Le Conseil départemental, qui dit "faire face au nombre toujours plus important d’arrivées de jeunes", assure que "certains sont déjà pris en charge et continuent de fréquenter le lieu".
"Les arrivants à Marseille sont guidés ici par d'autres migrants, mais aussi par les associations et même par la police", explique Mani, qui doit refuser des familles.
La salle à manger et la salle de jeux aménagées neuf mois plus tôt sont aujourd'hui remplies de matelas.
"Toutes les pièces servent de dortoir, on n'a même plus de chaises car les gens dorment dessus", déplore Mani toutefois "stupéfait de la solidarité des Marseillais" qui multiplient les dons.
Pour les migrants, "la promiscuité, avec leurs fragments de vie traumatique, est porteuse de mal-être et de conflits", raconte Anna, une psychologue préférant taire son nom.

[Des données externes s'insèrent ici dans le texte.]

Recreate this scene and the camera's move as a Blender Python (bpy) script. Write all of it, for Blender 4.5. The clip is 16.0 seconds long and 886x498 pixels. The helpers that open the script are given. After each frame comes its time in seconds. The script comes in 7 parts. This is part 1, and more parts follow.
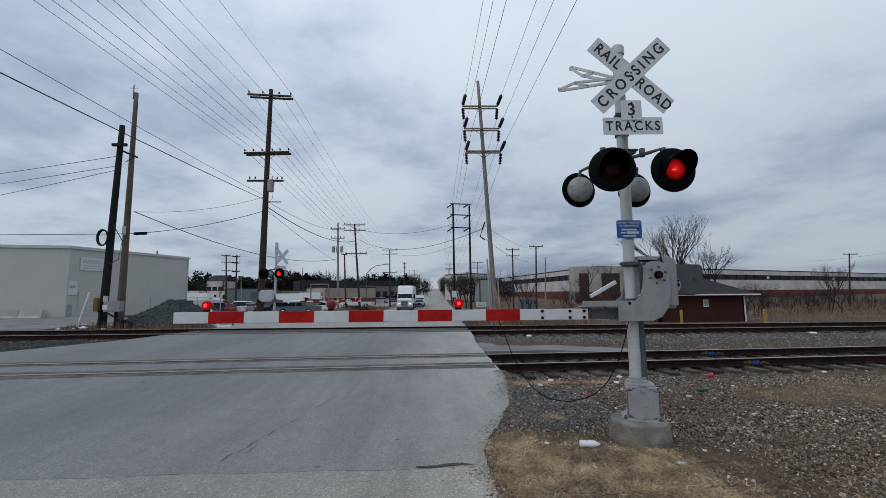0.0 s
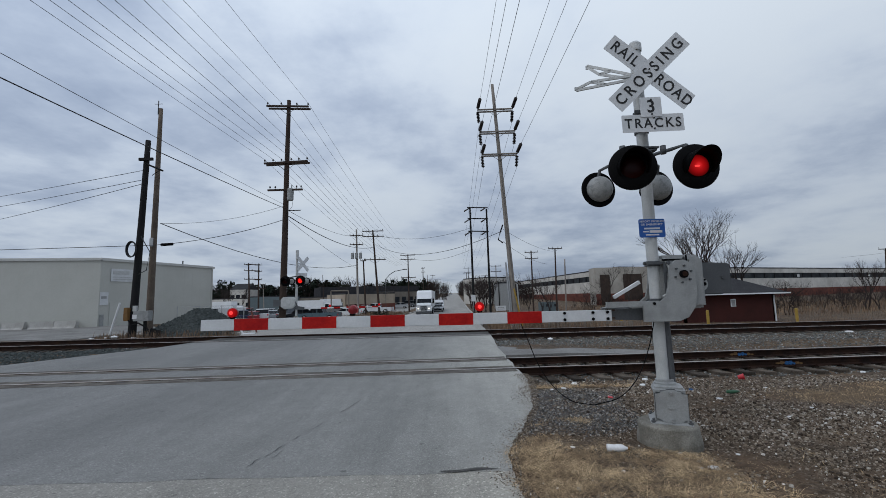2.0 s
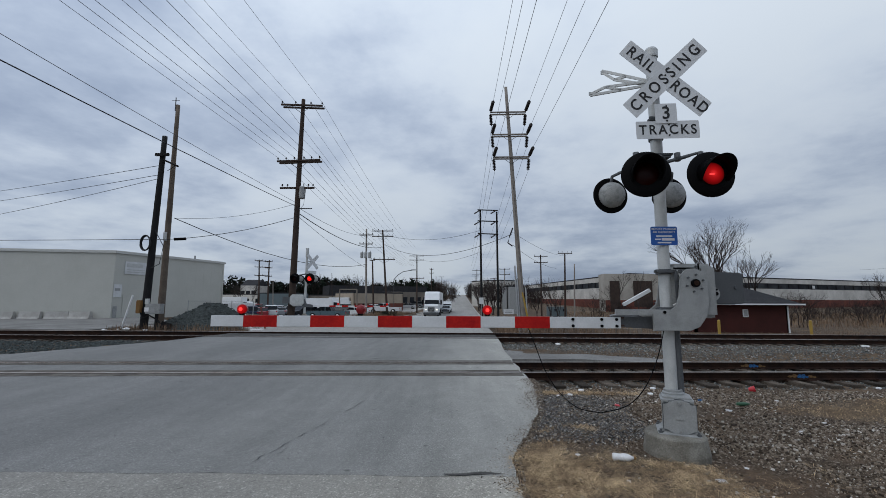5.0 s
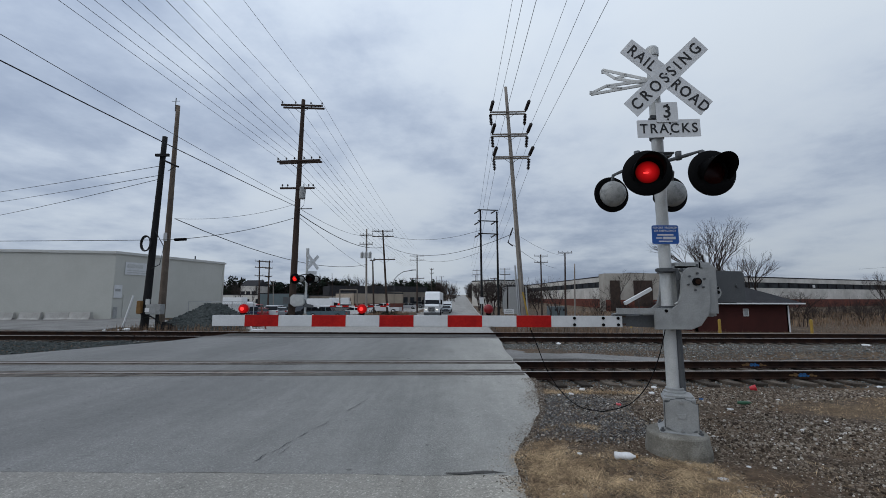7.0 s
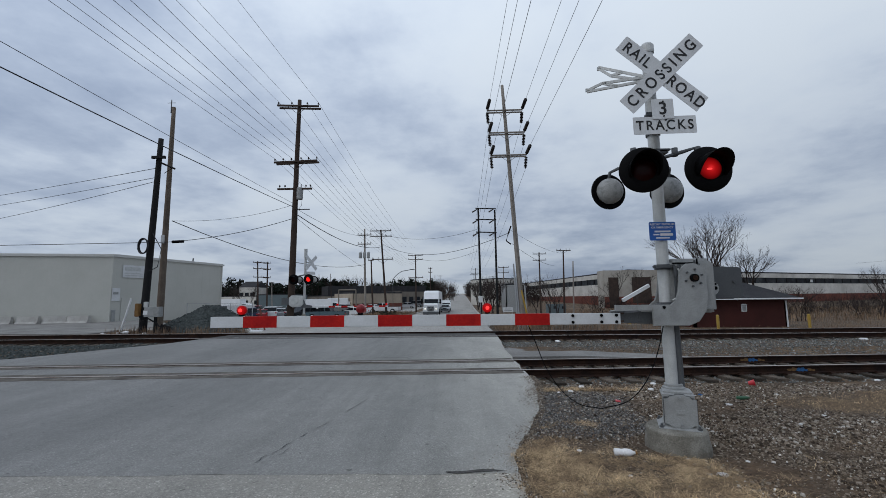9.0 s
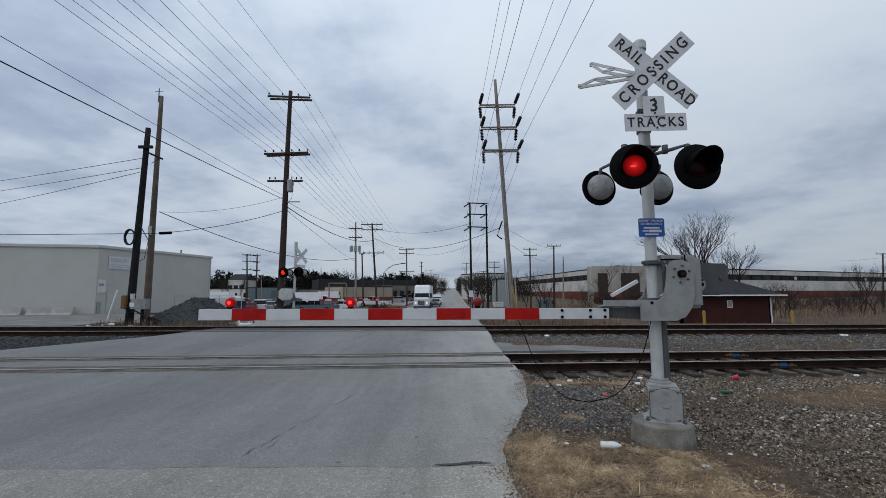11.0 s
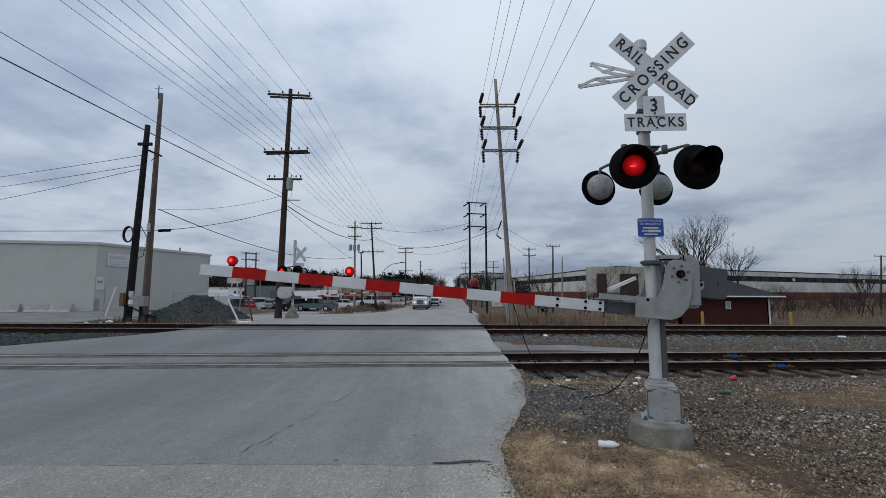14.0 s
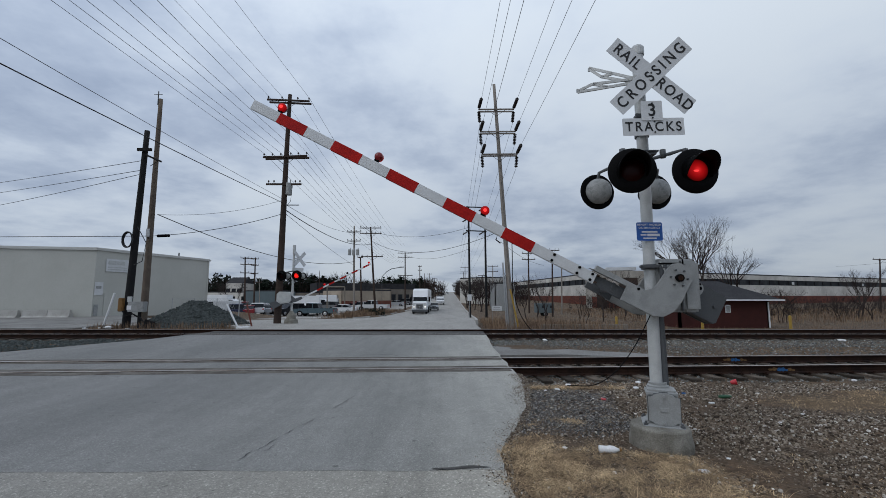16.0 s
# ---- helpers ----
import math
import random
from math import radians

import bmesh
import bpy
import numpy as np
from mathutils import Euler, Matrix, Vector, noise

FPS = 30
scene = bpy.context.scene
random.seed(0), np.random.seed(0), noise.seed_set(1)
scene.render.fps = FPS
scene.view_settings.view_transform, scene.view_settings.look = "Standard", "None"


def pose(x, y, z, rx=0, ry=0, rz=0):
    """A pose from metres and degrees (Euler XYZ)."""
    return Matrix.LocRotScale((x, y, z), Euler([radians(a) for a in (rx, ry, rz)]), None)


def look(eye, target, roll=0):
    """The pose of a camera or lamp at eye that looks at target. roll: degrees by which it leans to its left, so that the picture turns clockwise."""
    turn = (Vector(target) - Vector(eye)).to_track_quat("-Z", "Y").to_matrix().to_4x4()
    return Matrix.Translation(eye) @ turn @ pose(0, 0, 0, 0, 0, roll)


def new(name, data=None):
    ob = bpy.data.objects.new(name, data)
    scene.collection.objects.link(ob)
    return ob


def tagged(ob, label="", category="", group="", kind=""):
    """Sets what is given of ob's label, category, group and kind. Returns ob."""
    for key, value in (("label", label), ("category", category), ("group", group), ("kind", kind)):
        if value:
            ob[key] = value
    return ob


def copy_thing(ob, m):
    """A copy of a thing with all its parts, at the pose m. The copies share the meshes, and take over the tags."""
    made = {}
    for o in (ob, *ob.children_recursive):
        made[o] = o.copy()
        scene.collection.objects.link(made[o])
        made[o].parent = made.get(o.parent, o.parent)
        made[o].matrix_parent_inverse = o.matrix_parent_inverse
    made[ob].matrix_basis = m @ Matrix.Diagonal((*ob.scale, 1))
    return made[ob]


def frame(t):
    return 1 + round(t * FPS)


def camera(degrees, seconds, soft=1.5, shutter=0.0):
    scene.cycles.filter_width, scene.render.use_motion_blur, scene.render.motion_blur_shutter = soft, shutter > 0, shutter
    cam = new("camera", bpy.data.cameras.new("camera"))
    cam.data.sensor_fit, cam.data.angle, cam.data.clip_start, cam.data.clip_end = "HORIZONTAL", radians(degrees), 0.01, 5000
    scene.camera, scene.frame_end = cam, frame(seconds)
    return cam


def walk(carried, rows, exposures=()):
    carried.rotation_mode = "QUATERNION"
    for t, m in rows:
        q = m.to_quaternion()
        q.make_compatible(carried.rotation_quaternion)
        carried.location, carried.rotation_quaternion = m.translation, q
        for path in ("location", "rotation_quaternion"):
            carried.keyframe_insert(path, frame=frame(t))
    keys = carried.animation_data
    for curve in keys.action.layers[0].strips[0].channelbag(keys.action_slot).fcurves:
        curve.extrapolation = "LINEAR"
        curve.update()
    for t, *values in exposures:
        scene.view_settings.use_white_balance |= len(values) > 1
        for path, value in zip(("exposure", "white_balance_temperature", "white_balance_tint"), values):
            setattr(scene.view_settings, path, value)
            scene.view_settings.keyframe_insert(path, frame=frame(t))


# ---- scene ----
cam = camera(93.0, 16.0, soft=0.75)
walk(cam, [
    (0, pose(0.024, 0.000, 1.670, 95.90, 0.44, -2.03)),
    (0.5, pose(0.028, 0.000, 1.670, 95.98, 0.68, -1.78)),
    (1, pose(0.027, 0.000, 1.670, 96.16, 1.04, -1.18)),
    (1.5, pose(0.024, 0.000, 1.675, 96.38, 1.45, -0.32)),
    (2, pose(0.004, 0.000, 1.662, 96.53, 1.46, 0.52)),
    (2.5, pose(-0.001, 0.000, 1.653, 96.53, 1.04, 1.11)),
    (3, pose(-0.007, 0.000, 1.660, 96.42, 0.49, 1.42)),
    (3.5, pose(-0.003, 0.000, 1.668, 96.48, -0.03, 1.48)),
    (4, pose(0.004, 0.000, 1.671, 96.70, -0.26, 1.52)),
    (6.5, pose(-0.002, 0.000, 1.668, 96.76, -0.06, 1.69)),
    (7, pose(-0.011, 0.000, 1.661, 96.75, -0.07, 1.61)),
    (7.5, pose(-0.010, 0.000, 1.662, 96.77, 0.04, 1.60)),
    (8, pose(-0.005, 0.000, 1.661, 96.80, 0.26, 1.61)),
    (8.5, pose(0.002, 0.000, 1.665, 96.81, 0.51, 1.59)),
    (9, pose(-0.004, 0.000, 1.662, 96.62, 0.63, 1.47)),
    (11.5, pose(-0.001, 0.000, 1.656, 95.80, 0.03, -0.00)),
    (12, pose(-0.003, 0.000, 1.653, 95.84, -0.20, 0.07)),
    (12.5, pose(-0.005, 0.000, 1.653, 95.85, -0.33, 0.17)),
    (13, pose(-0.000, 0.000, 1.654, 95.79, -0.28, 0.24)),
    (13.5, pose(0.000, 0.000, 1.652, 95.77, -0.28, 0.16)),
    (14, pose(-0.002, 0.000, 1.649, 95.76, -0.17, 0.07)),
    (14.5, pose(-0.007, 0.000, 1.654, 95.85, -0.03, -0.02)),
    (15, pose(-0.001, 0.000, 1.651, 96.00, -0.04, -0.04)),
    (15.5, pose(-0.002, 0.000, 1.656, 96.19, 0.02, -0.04)),
    (16, pose(-0.000, 0.000, 1.650, 96.37, -0.00, 0.00)),
], exposures=((0, 0.0), (16, 0.0)))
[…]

"On dort à six par chambre, parfois ça se bagarre, il y a des cafards et des punaises de lit", raconte Aboubacar, 16 ans.
Emmaüs livre de la nourriture deux fois par semaine, "mais on ne mange pas toujours à notre faim", glisse ce Guinéen qui dit avoir subi des sévices en Libye.

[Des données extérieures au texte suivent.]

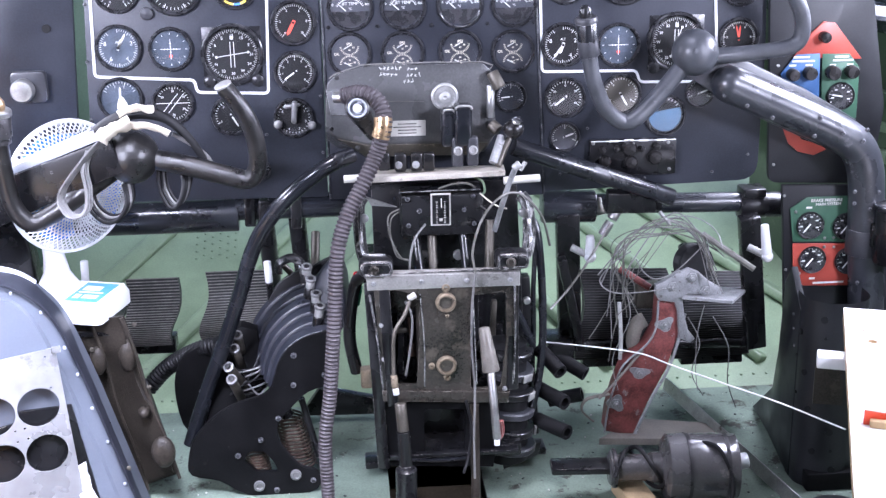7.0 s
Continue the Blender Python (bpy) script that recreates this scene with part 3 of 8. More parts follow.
cyl(bm, 0.0085, 0.004, axes((-0.514, 2.608, 0.784), (0, -1, 0)), n=20)
part("hole", bm, DIAL, instrument_panel)
# seam strips
for a, b in (((0.022, 2.596, 1.119), (0.026, 2.596, 0.421)), ((0.437, 2.596, 1.119), (0.472, 2.596, 0.417))):
    bm = mesh()
    rod(bm, a, b, 0.0022, n=6)
    part("seam", bm, GREY_DARK, instrument_panel)


def painted_line(pts, name="border_line"):
    """A flat painted line with softly rounded corners."""
    pts = [Vector(p) for p in pts]
    line = [pts[0]]
    for a, p, b in zip(pts, pts[1:], pts[2:]):
        u, v = (a - p).normalized() * 0.009, (b - p).normalized() * 0.009
        line += [(1 - t) ** 2 * (p + u) + 2 * t * (1 - t) * p + t * t * (p + v) for t in (0, 0.25, 0.5, 0.75, 1)]
    line.append(pts[-1])
    bm = mesh()
    tube(bm, line, 0.0031, 6, 1, flat=0.35, sway=(0, 1, 0))
    part(name, bm, LINE, instrument_panel)


painted_line([(-0.418, 2.599, 0.982), (-0.428, 2.599, 0.688), (-0.234, 2.599, 0.676), (-0.230, 2.599, 0.651), (-0.089, 2.599, 0.645), (-0.078, 2.599, 0.982)])
painted_line([(0.455, 2.599, 0.982), (0.465, 2.599, 0.673), (0.660, 2.599, 0.670), (0.668, 2.599, 0.646), (0.831, 2.599, 0.643), (0.805, 2.599, 0.982)])


def clock(r, deg):
    """A place on a dial, degrees clockwise from the top."""
    return Vector((r * math.sin(radians(deg)), 0, r * math.cos(radians(deg))))


def ticks(bm, at, r, start, end, count, long, wide):
    for k in range(count):
        q = start + (end - start) * k / (count - 1)
        m = Matrix.Translation(at + clock(r - long / 2, q)) @ pose(0, 0, 0, 0, q, 0)
        box(bm, (wide, 0.0004, long), m)


def digits(bm, at, r, words, start, end, size):
    for k, word in enumerate(words):
        q = start + (end - start) * k / max(len(words) - 1, 1)
        write(bm, word, Matrix.Translation(at + clock(r, q)) @ pose(0, 0, 0, 90, 0, 0), size)


def needle(bm, at, q, r, tail, wide):
    m = Matrix.Translation(at) @ pose(0, 0, 0, 0, q, 0)
    vs = [m @ Vector(v) for v in ((-wide / 2, 0, -tail), (wide / 2, 0, -tail), (wide / 2, 0, r * 0.8), (0, 0, r), (-wide / 2, 0, r * 0.8))]
    plate(bm, vs, (0, -0.0006, 0))


def instrument(at, r, label, face=DIAL, flush=0.008, square=False, rim=BEZEL):
    """A round dial: bezel, face and glass; returns the part, the face's centre and its radius."""
    at = Vector(at)
    at.y = PY
    m = axes(at, (0, -1, 0))
    bm = mesh()
    lathe(bm, [(r * 1.02, -0.001), (r * 1.02, flush * 0.7), (r * 0.98, flush), (r * 0.92, flush), (r * 0.86, 0.003), (r * 0.86, 0.0005), (0, 0.0005)], m, 36)
    body = part("dial", bm, rim, instrument_panel, label)
    bm = mesh()
    cyl(bm, r * 0.865, 0.0012, axes(at + Vector((0, -0.0012, 0)), (0, -1, 0)), n=36)
    part("face", bm, face, body)
    bm = mesh()
    bmesh.ops.create_circle(bm, cap_ends=True, segments=32, radius=r * 0.9, matrix=axes(at + Vector((0, -flush * 0.62, 0)), (0, -1, 0)))
    pane = part("pane", bm, DIAL_GLASS, body)
    pane.visible_shadow = False
    return body, at + Vector((0, -0.0022, 0)), r * 0.84


def jet_gauge(at, r):
    body, c, rr = instrument(at, r, "round jet temperature dial")
    bm = mesh()
    low = c + Vector((0, 0, -rr * 0.30))
    ticks(bm, low, rr * 0.86, -58, 58, 17, rr * 0.10, 0.0007)
    ticks(bm, low, rr * 0.78, -58, 58, 40, 0.0011, rr * 0.045)
    digits(bm, low, rr * 1.02, ("0", "200", "400", "600", "800"), -62, 62, rr * 0.17)
    write(bm, "JET TEMP", Matrix.Translation(c + Vector((0, 0, rr * 0.22))) @ pose(0, 0, 0, 90, 0, 0), rr * 0.21)
    write(bm, "°C", Matrix.Translation(c + Vector((0, 0, -rr * 0.04))) @ pose(0, 0, 0, 90, 0, 0), rr * 0.16)
    part("markings", bm, SCALE, body)
    bm = mesh()
    needle(bm, low + Vector((-rr * 0.22, -0.0008, rr * 0.16)), -48, rr * 0.50, 0, 0.0016)
    part("needle", bm, WHITE_INK, body)
    bm = mesh()
    for k in range(12):
        q0, q1 = 100 + k * 160 / 12, 100 + (k + 1) * 160 / 12
        plate(bm, [c + clock(rr * 0.98, q0), c + clock(rr * 0.98, q1), c + Vector((0, 0, -rr * 0.2))], (0, -0.0003, 0))
    part("lower_mask", bm, BEZEL, body)
    return body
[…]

"J'ai pas traversé tout ça pour finir ici, je veux étudier, et on m'en empêche", lâche-t-il. L'absence d'adresse officielle l'empêche d'être scolarisé.
- "Otage" -
Au début de l'occupation, le diocèse, propriétaire des lieux, tolérait la présence des squatteurs. Il avait rouvert l'eau et l'électricité. La situation a basculé en avril, quand tous les MNA ont été "mis à l'abri" par l'ASE.
"Ce squat aurait alors dû fermer", juge le Conseil départemental, joint par l'AFP. "Mais des familles migrantes sont restées et le squat s’est reconstitué".

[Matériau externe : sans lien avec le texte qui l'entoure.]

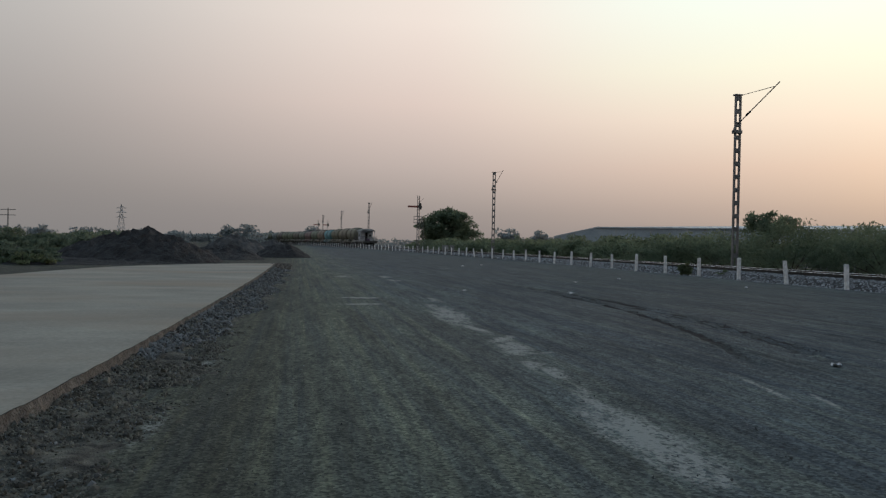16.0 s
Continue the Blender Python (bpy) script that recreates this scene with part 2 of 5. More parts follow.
# dark churned hollows and tracks; near-black paints the shade in them with the earth
DARK = [(6.42, 5.4, 0.75, 0.12, 94, 1.7), (6.36, 2.85, 0.28, 0.07, 88, 1.5), (4.66, 4.1, 0.35, 0.06, 96, 1.0), (4.72, 3.1, 0.3, 0.045, 88, 0.9), (4.86, 5.1, 0.7, 0.05, 70, 0.7), (5.57, 5.5, 0.65, 0.05, 90, 0.9), (4.72, 2.5, 0.45, 0.06, 75, 1.1),
        (4.85, 4.2, 1.2, 0.32, 92, 0.5), (5.5, 5.4, 0.9, 0.35, 88, 0.45), (6.6, 3.9, 1.2, 0.25, 90, 0.4), (12.97, 13.5, 0.5, 0.15, 73, 0.9), (9.25, 9.1, 0.8, 0.06, 88, 0.8), (6.6, 8.6, 1.3, 0.07, 92, 0.8), (7.5, 17.0, 5.0, 0.10, 92, 0.5), (7.2, 11.5, 2.4, 0.14, 95, 0.5), (8.8, 12.0, 4.0, 0.1, 88, 0.45), (11.2, 11.0, 1.2, 0.1, 80, 0.6), (7.6, 4.6, 0.7, 0.06, 84, 0.8), (8.6, 6.6, 1.0, 0.07, 92, 0.8), (12.0, 17.0, 1.6, 0.12, 82, 0.5)]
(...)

Le collectif 59 Saint-Just a jugé insuffisantes les propositions de la préfecture faites aux familles: quelques nuits d'hôtel.
"C'est le tonneau des Danaïdes", commente l'avocate du diocèse, Me Tapin-Reboul. "On est pris en otage car le diocèse est sensible à la détresse de ces gens mais ce squat lui a déjà coûté 100.000 euros en électricité, eau...".
En mai, le diocèse a demandé l'expulsion et coupé l'eau chaude.
Une décision de justice prévoit l'expulsion des familles en janvier 2020, le sort des mineurs doit être tranché en octobre. Un "sursis" pour les squatteurs, mais qui inquiète le collectif: "plus de monde arrivera en hiver, on espère qu'on aura le chauffage", souffle Mani.
Fin août, 1.025 MNA étaient pris en charge par le département des Bouches-du-Rhône (contre 857 en 2018), représentant un quart des mineurs confiés à l’ASE. Le Conseil départemental indique que 235 places ont été créées en 2019 et en promet 160 nouvelles d’ici la fin de l’année.
Cet été, le Conseil départemental, assigné par un jeune mineur de Saint-Just, avait soutenu que dans cet "établissement" (le squat), le migrant "bénéficie d'un accueil raisonnable, avec nourriture, vêtements et d'un accompagnement éducatif par des bénévoles". Une position revenant "à encourager la pratique du squat", dénonce le diocèse.
"Depuis 2013, le taux de prise en charge par l’ASE de mineurs non accompagnés a diminué de manière constante" en France, a dénoncé Médecins sans frontières dans un récent rapport.